Awardees will receive approximately $16m to advance the gasification process, which converts carbon-based materials like coal into syngas for use as power, chemicals, hydrogen, and transportation fuels.
“By partnering with industry on promising pathways for high-efficiency, low-pollution power generation and syngas production, the Department is demonstrating its commitment to innovative solutions for growing the economy and using coal while protecting the environment,” said Energy Secretary Ernest Moniz. “Advances in the gasification process will allow industry to develop technologies that may open pathways to carbon use in beneficial new ways while also advancing an important method for reducing greenhouse gas emissions.”
Gasification plants have the potential for greater power generation efficiency and environmental performance than conventional coal-fired plants, and serve as the basis for integrated gasification combined cycle (IGCC) advanced power generation and co-production plants capable of 90% CO2 capture.
These projects have been selected for this funding opportunity:
- Aerojet Rocketdyne Inc. (Canoga, Calif.) — Advanced Gasifier and Water-Gas Shift Technologies for Low-Cost Coal Conversion to High-Hydrogen Syngas. Working in collaboration with Coanda Research & Development, the Gas Technology Institute, RTI International, and Nexant Inc., this project will focus on further developing an advanced pilot-scale gasifier integrated with RTI’s Warm Gas Clean Up for use in a first-of-a-kind, commercially relevant demonstration plant. Research will be on advanced water-gas shift processes and catalysts for testing at pilot-plant scale, which will reduce the cost of high-hydrogen syngas production. Further, a techno-economic analysis will be conducted to validate benefits of the proposed technologies for both IGCC and co-production plants.

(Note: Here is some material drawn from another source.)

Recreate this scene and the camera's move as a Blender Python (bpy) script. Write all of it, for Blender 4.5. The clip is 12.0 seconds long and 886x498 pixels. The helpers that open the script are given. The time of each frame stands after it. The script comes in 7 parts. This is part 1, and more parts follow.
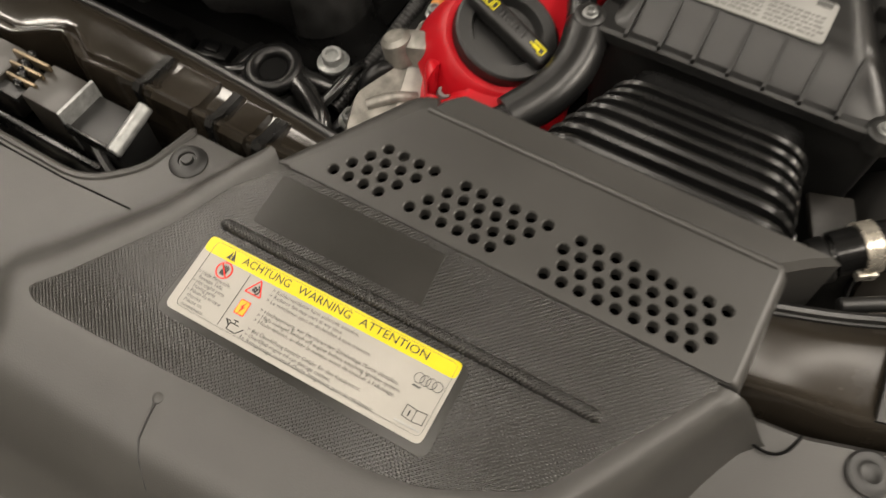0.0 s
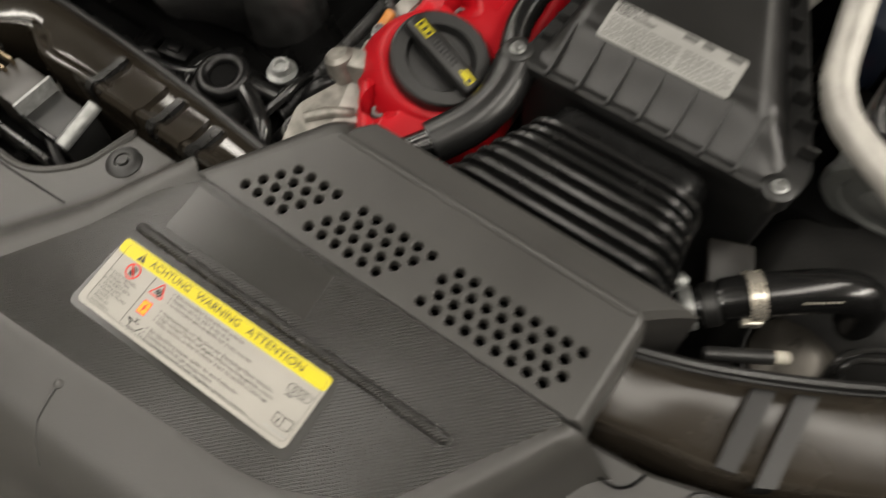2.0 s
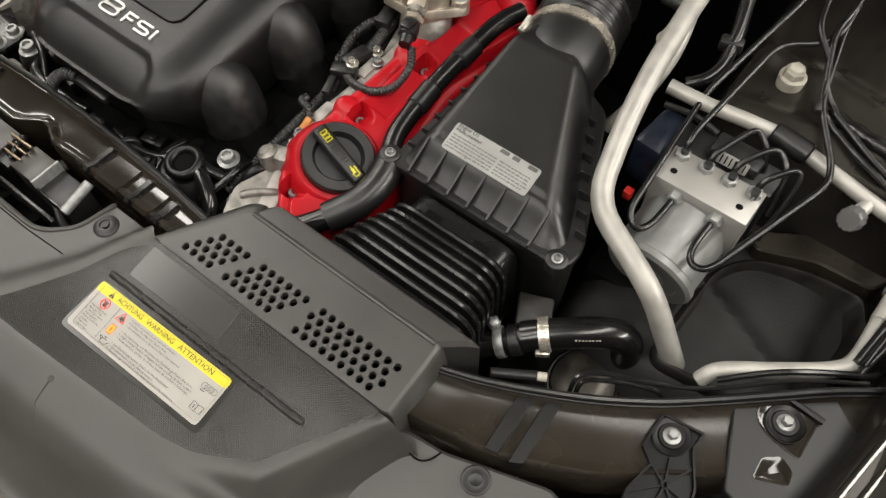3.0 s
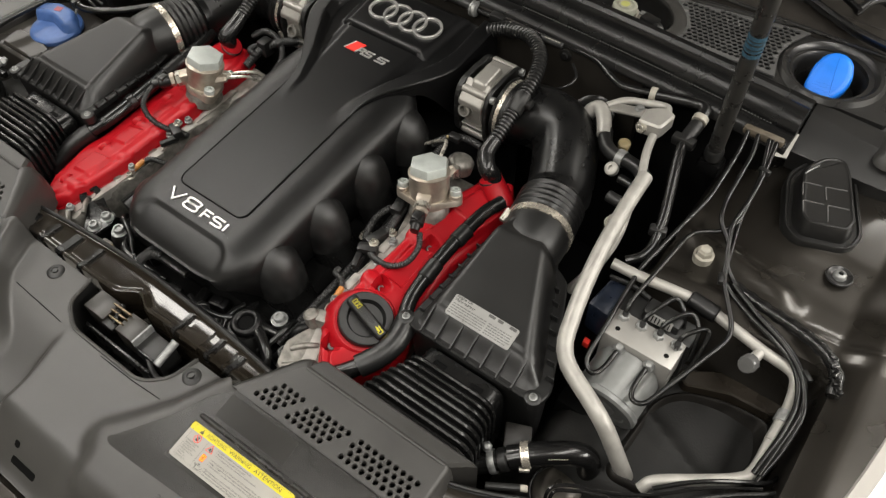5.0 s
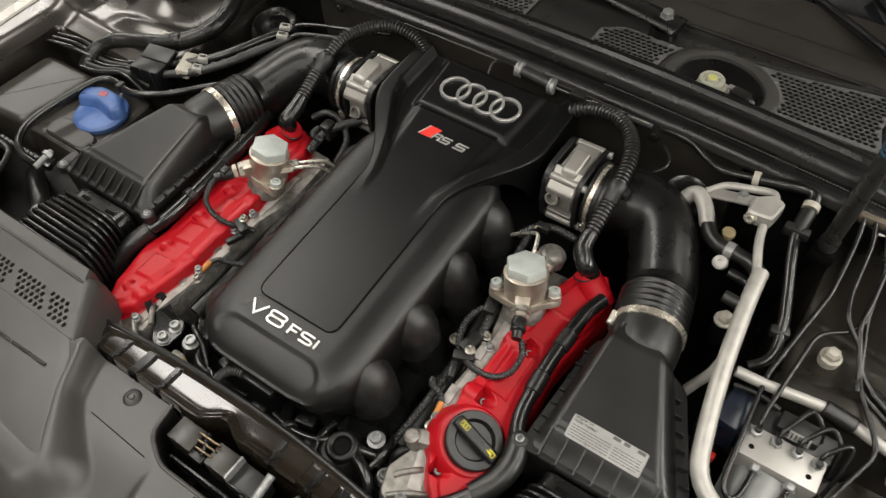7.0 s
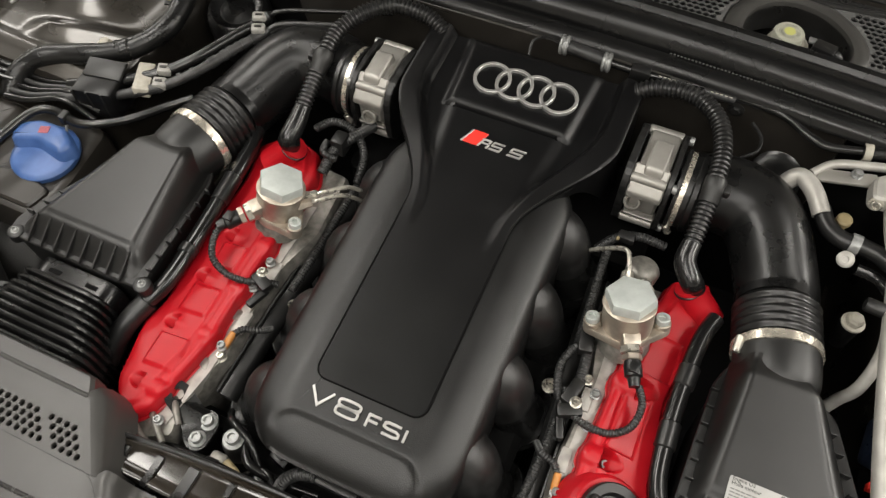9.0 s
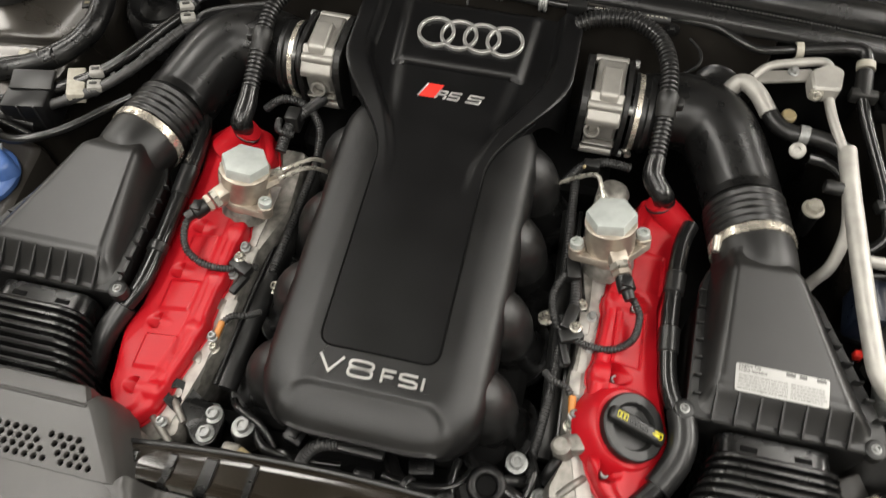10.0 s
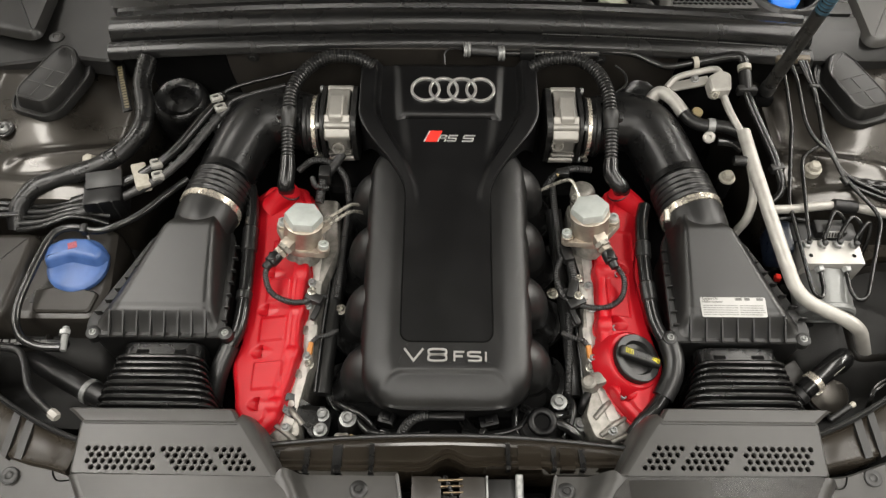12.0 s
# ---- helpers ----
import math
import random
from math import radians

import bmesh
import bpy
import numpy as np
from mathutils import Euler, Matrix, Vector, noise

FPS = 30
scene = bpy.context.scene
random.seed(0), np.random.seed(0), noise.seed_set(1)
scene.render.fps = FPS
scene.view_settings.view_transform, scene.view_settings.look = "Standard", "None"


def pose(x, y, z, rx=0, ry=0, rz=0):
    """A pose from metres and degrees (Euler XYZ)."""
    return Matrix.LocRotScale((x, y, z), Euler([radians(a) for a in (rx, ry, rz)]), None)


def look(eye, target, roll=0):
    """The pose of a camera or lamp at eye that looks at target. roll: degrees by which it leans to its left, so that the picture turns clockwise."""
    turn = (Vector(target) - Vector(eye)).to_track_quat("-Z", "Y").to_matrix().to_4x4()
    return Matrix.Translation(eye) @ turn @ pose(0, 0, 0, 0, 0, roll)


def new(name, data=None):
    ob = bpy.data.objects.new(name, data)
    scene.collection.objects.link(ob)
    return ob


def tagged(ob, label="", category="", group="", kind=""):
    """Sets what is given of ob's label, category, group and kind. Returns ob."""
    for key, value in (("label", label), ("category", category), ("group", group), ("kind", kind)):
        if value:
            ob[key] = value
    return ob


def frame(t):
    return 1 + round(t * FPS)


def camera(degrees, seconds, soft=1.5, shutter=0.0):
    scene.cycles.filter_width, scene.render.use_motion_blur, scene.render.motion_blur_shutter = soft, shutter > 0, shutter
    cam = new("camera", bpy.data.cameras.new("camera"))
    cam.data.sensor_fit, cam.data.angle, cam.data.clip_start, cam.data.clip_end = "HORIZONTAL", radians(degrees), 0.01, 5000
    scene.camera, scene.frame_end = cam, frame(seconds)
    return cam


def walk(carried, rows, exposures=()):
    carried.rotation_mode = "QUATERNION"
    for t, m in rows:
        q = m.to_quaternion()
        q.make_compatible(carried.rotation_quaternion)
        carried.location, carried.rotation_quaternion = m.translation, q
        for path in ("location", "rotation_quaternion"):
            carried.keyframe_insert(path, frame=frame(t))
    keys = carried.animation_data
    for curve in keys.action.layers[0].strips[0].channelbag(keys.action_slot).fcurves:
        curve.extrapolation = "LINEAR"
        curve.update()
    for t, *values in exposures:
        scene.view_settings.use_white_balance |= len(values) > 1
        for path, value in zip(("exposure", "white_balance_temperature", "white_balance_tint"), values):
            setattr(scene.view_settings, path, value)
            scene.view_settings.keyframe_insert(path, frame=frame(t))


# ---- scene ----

- Alstom Power Inc. (Windsor, Conn.) — Limestone Chemical Looping Gasification Process for High-Hydrogen Syngas Generation. Research conducted under this program aims to develop Alstom’s limestone-based chemical looping gasification (LCL-G) concept for conversion of coal to high-hydrogen syngas for power generation and/or liquid fuel production. Working in collaboration with NewCO2Fuels Ltd. and the Illinois Clean Coal Institute, the LCL-G process will be evaluated and refined using bench-scale testing followed by process validation at Alstom’s 3-MW (thermal power) chemical looping test facility. A techno-economic assessment of the LCL-G technology for power and/or syngas generation will be conducted to demonstrate that the system has the potential to meet DOE cost and performance goals.
- Praxair (North Tonawanda, N.Y.) — OTM-Enhanced Coal Syngas for Carbon Capture Power Systems and Fuel Synthesis Applications. This project will initially focus on developing a techno-economic analysis of an IGCC power plant with CO2 capture with an integrated oxygen transport membrane (OTM) syngas converter to determine technical targets for the OTM and culminate in determining technology success based on project data. The technology will be evaluated in a scalable panel array module that will be field tested for 500 hours at the National Carbon Capture Center using syngas from a coal-fed gasifier. Other process variables will include using natural gas as a secondary feedstock and evaluating the conversion of coal- and natural gas-derived syngas to liquid fuels.
- TDA Research Inc. (Wheat Ridge, Colo.) — Integrated WGS/Pre-combustion Carbon Capture Process. The objective of this work is to develop an integrated water-gas shift pre-combustion CO2 capture technology to eliminate CO2 emissions from IGCC power plants. The project team includes Gas Technology Institute; University of California, Irvine; Indigo Power Systems LLC; the National Carbon Capture Center; and CB&I/Lummus Technology. The team will develop the design of a reactor using computational fluid dynamics and kinetic modeling to achieve optimum CO2 removal and hydrogen recovery. It will also design a fully equipped slipstream test unit with syngas treatment capacity to demonstrate the technology’s viability. In addition, field tests will be conducted at the Power Systems Demonstration Facility at the National Carbon Capture Center in Wilsonville, Ala., and at the Wabash River IGCC plant in Terre Haute, Ind.